Dataset excerpt:
----

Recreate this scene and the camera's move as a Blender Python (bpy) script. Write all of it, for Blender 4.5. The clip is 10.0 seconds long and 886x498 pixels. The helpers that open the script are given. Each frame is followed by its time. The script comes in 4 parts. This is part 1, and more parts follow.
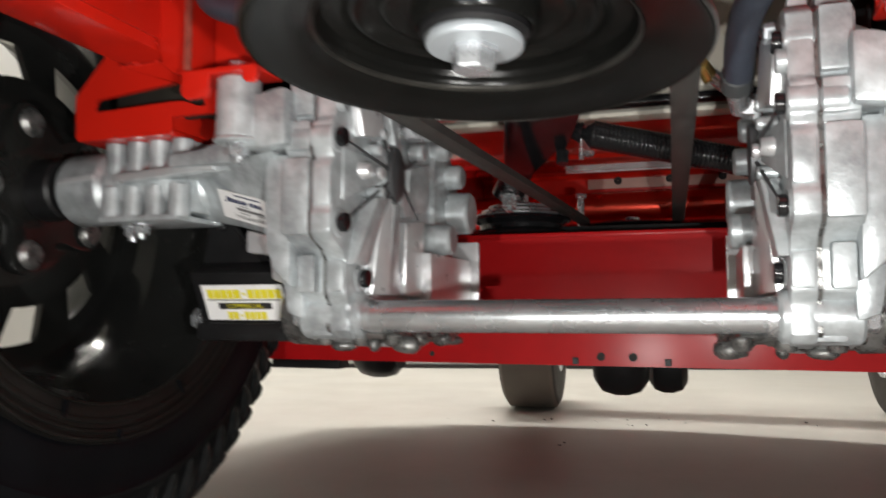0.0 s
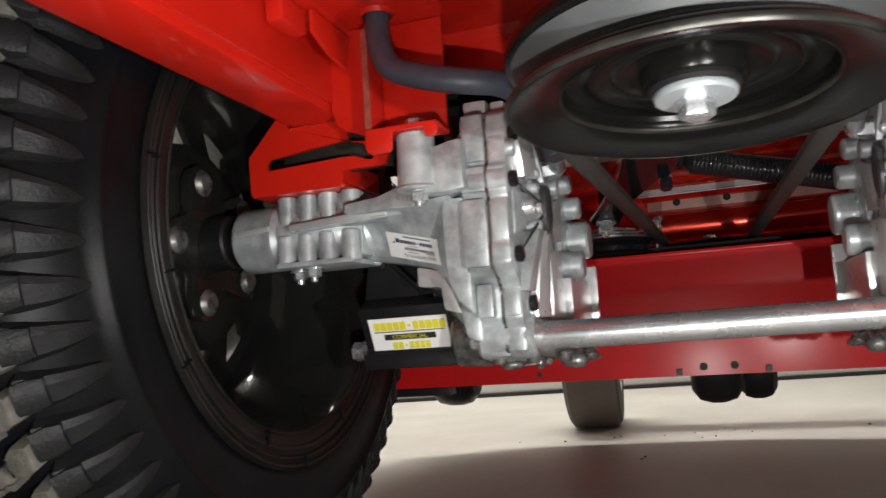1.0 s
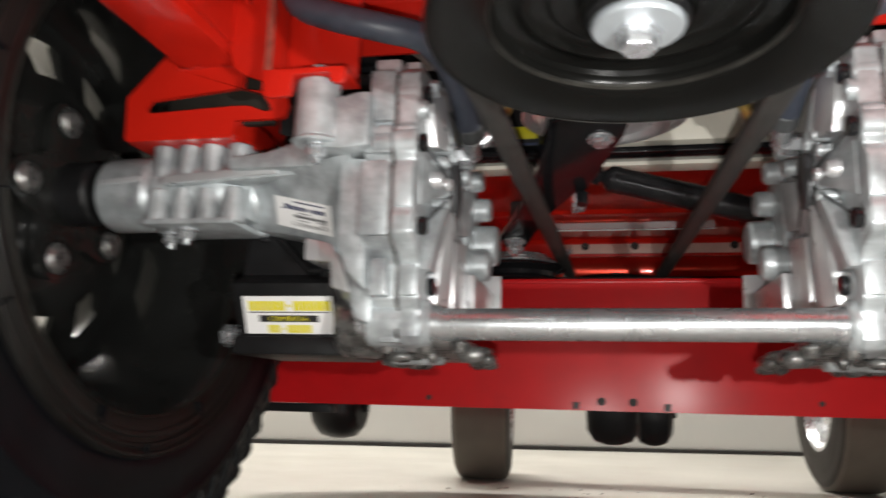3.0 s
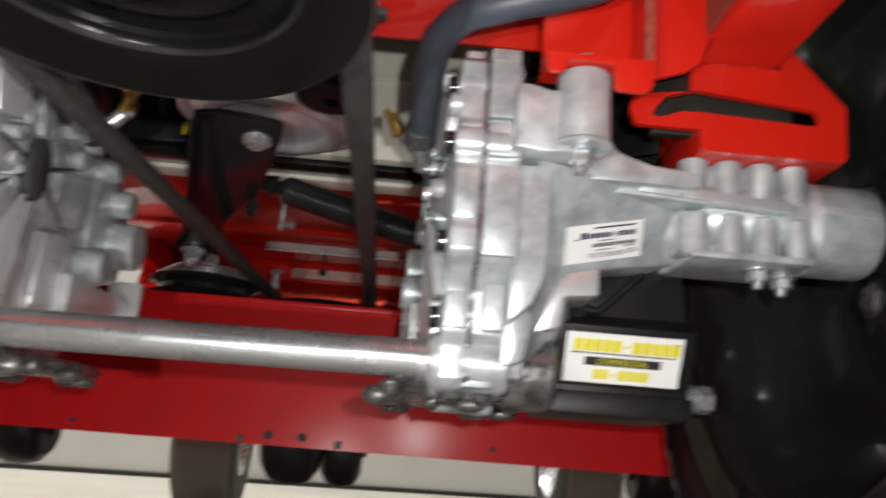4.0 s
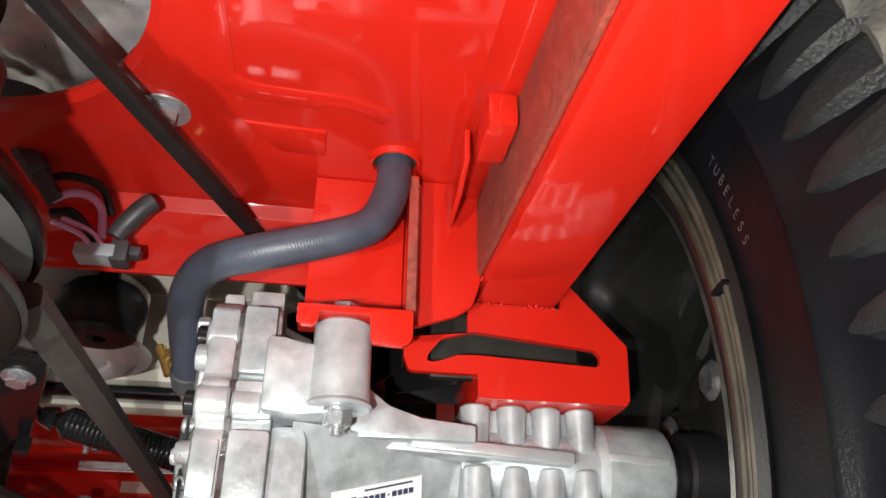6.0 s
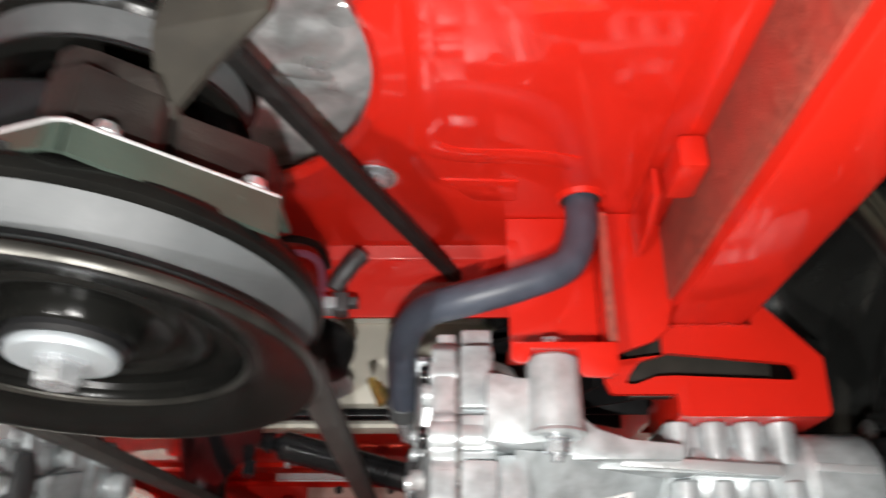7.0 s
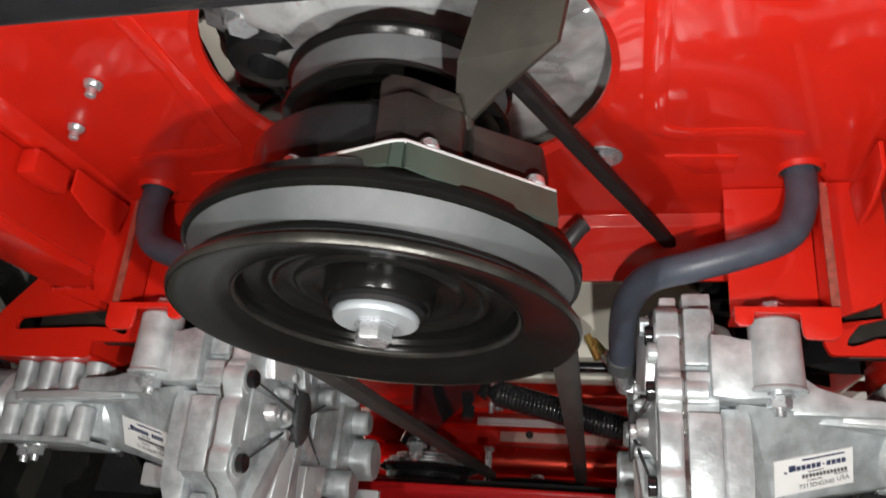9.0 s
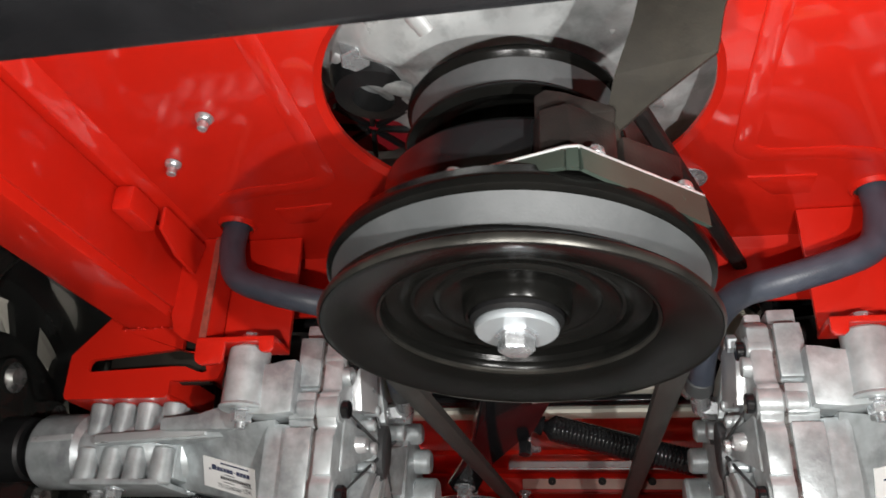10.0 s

----

Exercise:
Omit the pictures and give the material again, exactly and in full.

Written solution:
Recreate this scene and the camera's move as a Blender Python (bpy) script. Write all of it, for Blender 4.5. The clip is 10.0 seconds long and 886x498 pixels. The helpers that open the script are given. Each frame is followed by its time. The script comes in 4 parts. This is part 1, and more parts follow.
0.0 s
1.0 s
3.0 s
4.0 s
6.0 s
7.0 s
9.0 s
10.0 s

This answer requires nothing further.